Task prompt >> Leave out the pictures, then reproduce the rest of the material exactly.

Given material >>
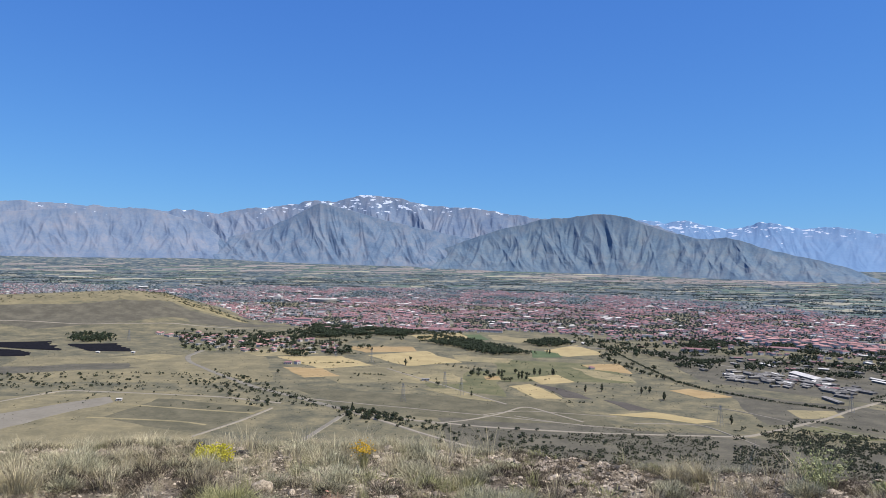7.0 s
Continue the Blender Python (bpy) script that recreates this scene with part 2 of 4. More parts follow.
TOWN_NEAR = ((-46, 2960), (-40.1, 3000), (-32.75, 3000), (-29.55, 2600), (-27.08, 2313), (-23.71, 2132), (-19.39, 2074), (-14.99, 2011), (-9.25, 2088), (-2.69, 2041), (3.62, 1984),
             (9.57, 1904), (19.03, 1849), (31, 1870), (38, 1900))
TOWN_FAR = ((-46, 3590), (-36.55, 3530), (-28.79, 3509), (-20.35, 3488), (-13.76, 3462), (-7.14, 3431), (1.47, 3374), (9.48, 3271), (14, 3100), (18.97, 2900), (21.8, 2700), (31.3, 2330), (38, 2150))

radii = np.concatenate([[0.004, 1.0, 2.0], np.geomspace(3.0, 12, 190), np.geomspace(12.2, 620, 80), np.linspace(625, 1100, 190), np.geomspace(1106, 4950, 170)])
bearings = np.concatenate([np.arange(-180, -52, 6.0), np.arange(-50, 40.01, 0.32), np.arange(46, 180.1, 6.0)])
bearings[-1] = 180.0
rr, bb = np.meshgrid(radii, np.radians(bearings), indexing="ij")
gx, gy = rr * np.sin(bb), rr * np.cos(bb)
gv = np.stack([gx, gy, ground_z(gx, gy)], -1).reshape(-1, 3)
gf = grid_faces(len(radii), len(bearings))[:, ::-1]
mid = np.repeat((radii[:-1] + radii[1:]) / 2, len(bearings) - 1)
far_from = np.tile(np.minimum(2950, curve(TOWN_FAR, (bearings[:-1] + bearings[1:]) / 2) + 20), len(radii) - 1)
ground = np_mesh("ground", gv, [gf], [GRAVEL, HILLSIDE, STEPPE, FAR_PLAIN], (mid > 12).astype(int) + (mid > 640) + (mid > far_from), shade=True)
tagged(ground, "dry stony hillside falling to a wide steppe plain", "ground", kind="structure")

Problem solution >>
7.0 s
Continue the Blender Python (bpy) script that recreates this scene with part 2 of 4. More parts follow.
TOWN_NEAR = ((-46, 2960), (-40.1, 3000), (-32.75, 3000), (-29.55, 2600), (-27.08, 2313), (-23.71, 2132), (-19.39, 2074), (-14.99, 2011), (-9.25, 2088), (-2.69, 2041), (3.62, 1984),
             (9.57, 1904), (19.03, 1849), (31, 1870), (38, 1900))
TOWN_FAR = ((-46, 3590), (-36.55, 3530), (-28.79, 3509), (-20.35, 3488), (-13.76, 3462), (-7.14, 3431), (1.47, 3374), (9.48, 3271), (14, 3100), (18.97, 2900), (21.8, 2700), (31.3, 2330), (38, 2150))

radii = np.concatenate([[0.004, 1.0, 2.0], np.geomspace(3.0, 12, 190), np.geomspace(12.2, 620, 80), np.linspace(625, 1100, 190), np.geomspace(1106, 4950, 170)])
bearings = np.concatenate([np.arange(-180, -52, 6.0), np.arange(-50, 40.01, 0.32), np.arange(46, 180.1, 6.0)])
bearings[-1] = 180.0
rr, bb = np.meshgrid(radii, np.radians(bearings), indexing="ij")
gx, gy = rr * np.sin(bb), rr * np.cos(bb)
gv = np.stack([gx, gy, ground_z(gx, gy)], -1).reshape(-1, 3)
gf = grid_faces(len(radii), len(bearings))[:, ::-1]
mid = np.repeat((radii[:-1] + radii[1:]) / 2, len(bearings) - 1)
far_from = np.tile(np.minimum(2950, curve(TOWN_FAR, (bearings[:-1] + bearings[1:]) / 2) + 20), len(radii) - 1)
ground = np_mesh("ground", gv, [gf], [GRAVEL, HILLSIDE, STEPPE, FAR_PLAIN], (mid > 12).astype(int) + (mid > 640) + (mid > far_from), shade=True)
tagged(ground, "dry stony hillside falling to a wide steppe plain", "ground", kind="structure")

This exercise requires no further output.